Thursday, December 01, 2005

Face Transplant

I read an article in the paper by Associated Press that reported that just recently in Lyon, France, the first successful partial face transplant was performed on a woman severely disfigured by a dog bite.

"The 38-year-old woman, who wants to remain anonymous, had a nose, lips and chin grafted onto her face from a brain-dead donor whose family gave consent."

This raises a few questions:

1. Why does she want to remain anonymous? Did this "dog" also happen to have a warrant for her arrest in connection with a drug cartel being run out of her hair salon? Did she also insist that she get new documents, such as a passport, driver's license, and Colombian visa, delivered to her hospital room? Who does she think she's fooling? We watch TV.

2. Why did the family give consent? How much money would I have to pay you to cut the nose and lower face off of your wife on life support? Were they planning on letting her die anyway? Because, believe me, once you have no nose, life ain't pretty. Ask Michael Jackson. Or Latoya. Did they replace the nose and mouth of this poor brain-dead woman? Does she now have a clown nose? Or did they spring for the glasses-mustache combo? What if she wakes up? Will she just claim she has a "really cleft chin"? Why doesn't anyone ever think of the brain-dead?

3. Did the woman get to preview a selection of faces before making her final choice? If so, do you think she tried to get a nose and a chin from different people? Or are there no substitutions on this combo? If she didn't get to choose, what if she got stuck with a brain-dead Whoopi or Jay Leno? Would the skin tones blend? Could she afford the foundation? Would the new chin cause neck and back problems? Could she afford the chiropractor? Sure, it's fun to be on the bandwagon of exciting medical breakthroughs, but who pays for the after-effects of the miracle surgery?
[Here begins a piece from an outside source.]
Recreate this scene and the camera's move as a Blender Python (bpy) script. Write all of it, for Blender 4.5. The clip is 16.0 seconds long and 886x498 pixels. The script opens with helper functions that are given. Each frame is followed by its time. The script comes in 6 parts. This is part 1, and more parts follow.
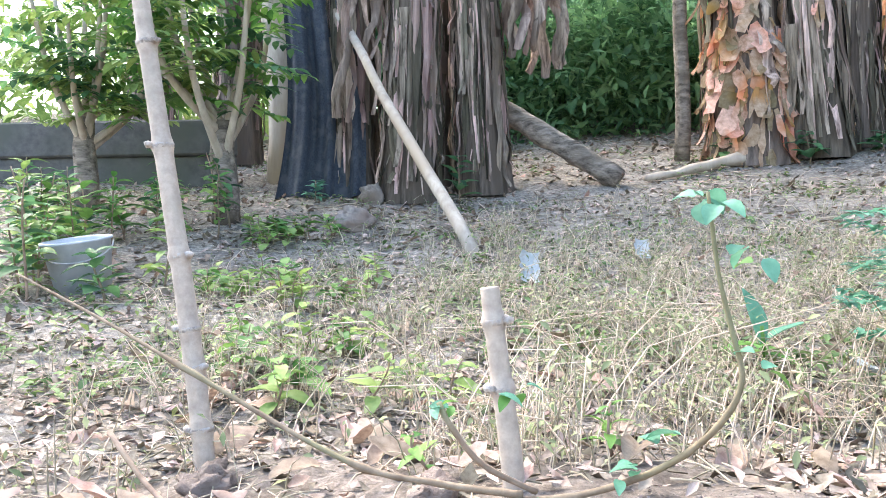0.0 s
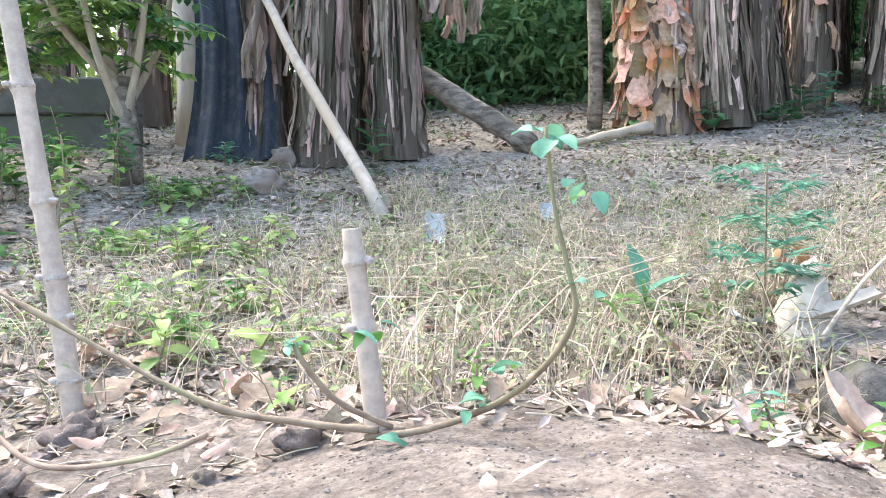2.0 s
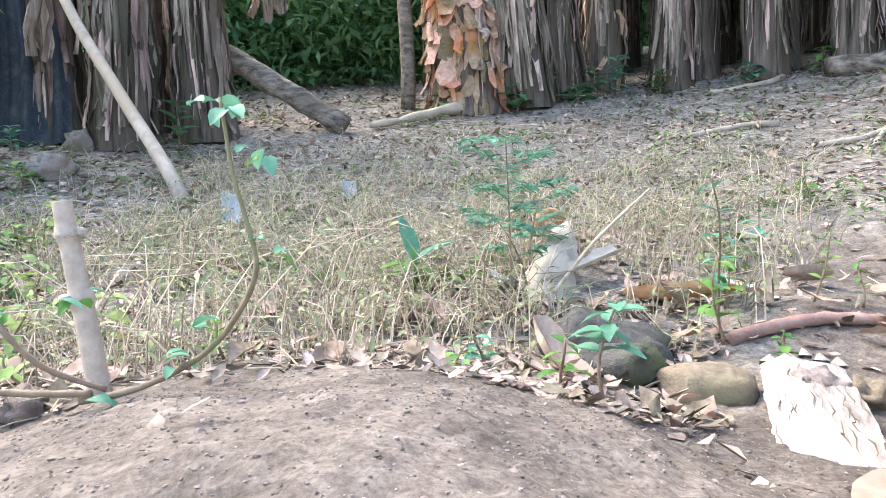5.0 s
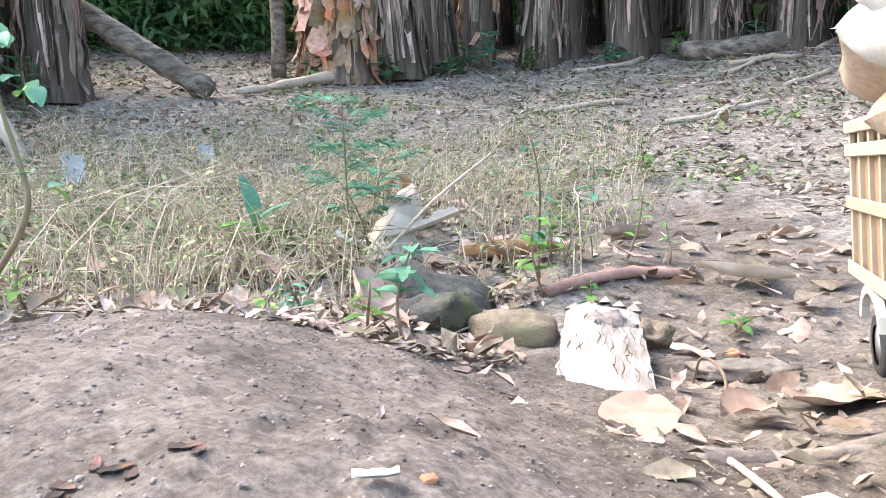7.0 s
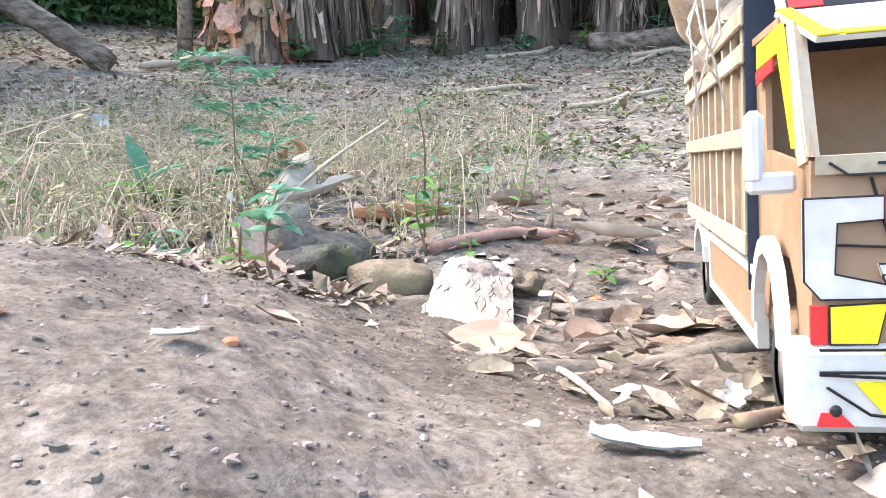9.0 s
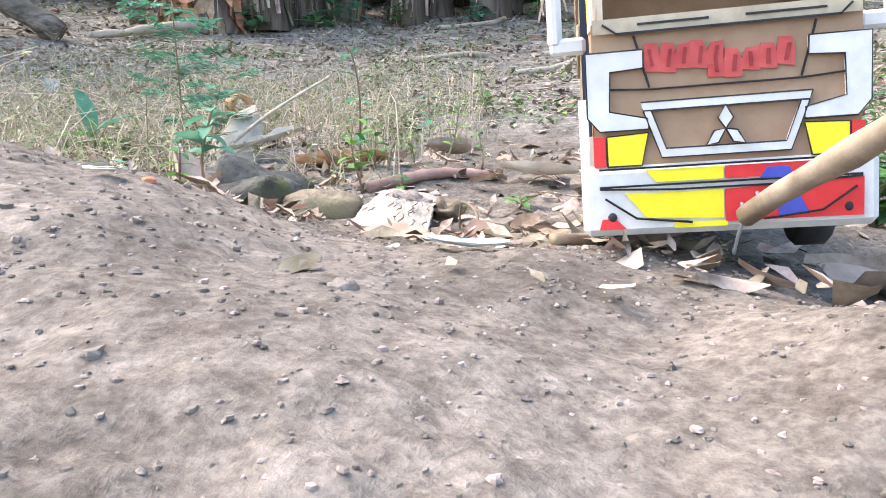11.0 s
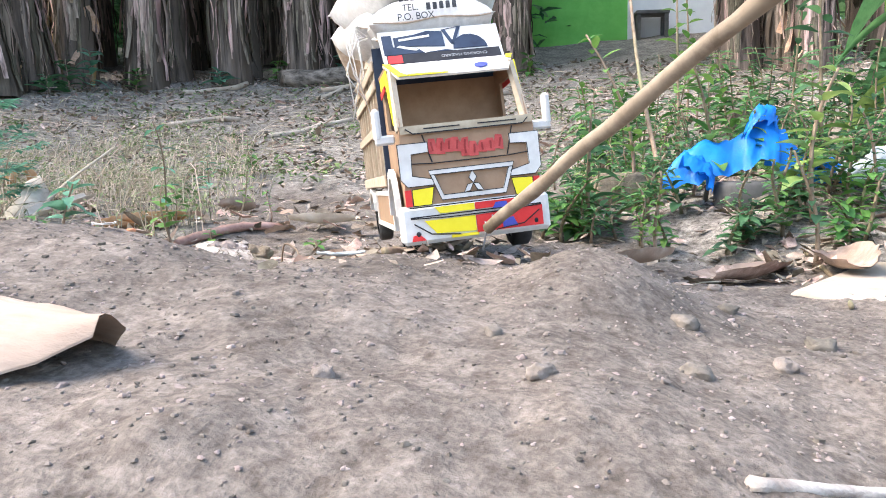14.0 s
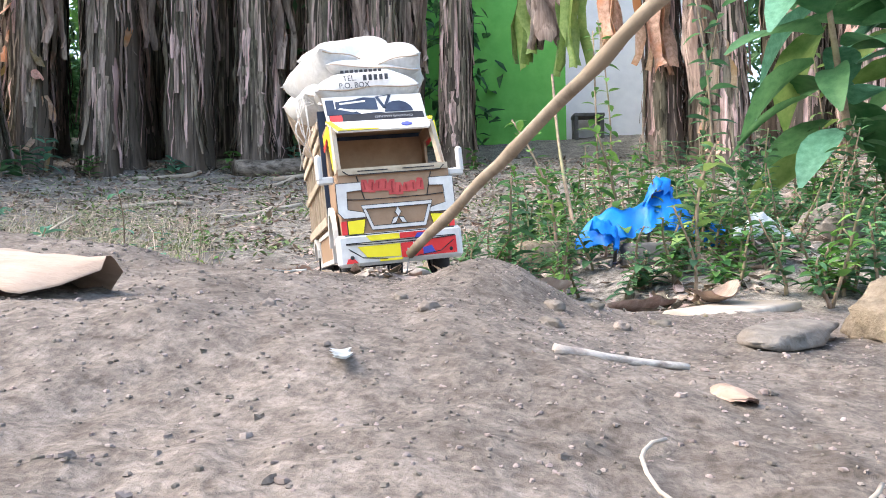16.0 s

I love Associated Press, but he certainly left some important questions unanswered. I should write him a letter. Does anyone know his address?

9 Comments:

At 2:44 PM, Blogger Cicada said...

I think this post was more gruesome than funny. I cringed the entire time... Oh, how grateful I am for my nose! And my chin! And my freckles!

 
At 3:16 PM, Anonymous Anonymous said...

I don't know what it would feel like to wear someone else's flesh on my face, but I do know that if I were to sell my nose/lips/chin combo, it would go for a pretty high price.

 
At 3:59 PM, Blogger redlaw said...

Erg..My face is itching right now - this post reminds me of the unfortunate time I watched facial reconstruction surgery on the Discovery Channel...I walked around, touching my face for days just to assure myself that it hadn't fallen off or shifted or something...oh jeez, I just gave myslef the heebie jeebies again...

 
At 7:49 PM, Blogger stupidramblings said...

No, no, no Limon.

This is a product of the socialist French government. They're trying to find a new way to hide behind Americans.

We surrender! We surrender!...

 
At 6:19 AM, Blogger SJ said...

It's true. Wcl does indeed have an excellent nose/lips/chin combo

 
At 12:42 PM, Blogger Cricket said...

I heard the same story on CNN, but since I was on the Elliptical thingy, I was too busy gasping for air to think all the way through it like you have. These are very good questions that NEED to be answered- find that address!

 
At 9:19 AM, Blogger Th. said...

.

Sorry, Limon, but the fact is, MR. Press is also anonymous--that's not his real name, just a pose he hides behind.

But I have met him.

And his name is Larry.

 
At 2:04 PM, Anonymous Anonymous said...

Come home already, would ya?! man... this semester is the slowest!!

Anyway, love you! I hope your classes are going well, and that your finals go smashingly as well!! :)

 
At 11:25 PM, Anonymous Anonymous said...

How did a dog end up chomping on her face? Ouch. That couldn't have felt good.

PS - Your inquiries regarding the face transplant were quite thought out and well articulated. I wish my mind worked more like yours Lemon. I could rule the world with a lemon-brain.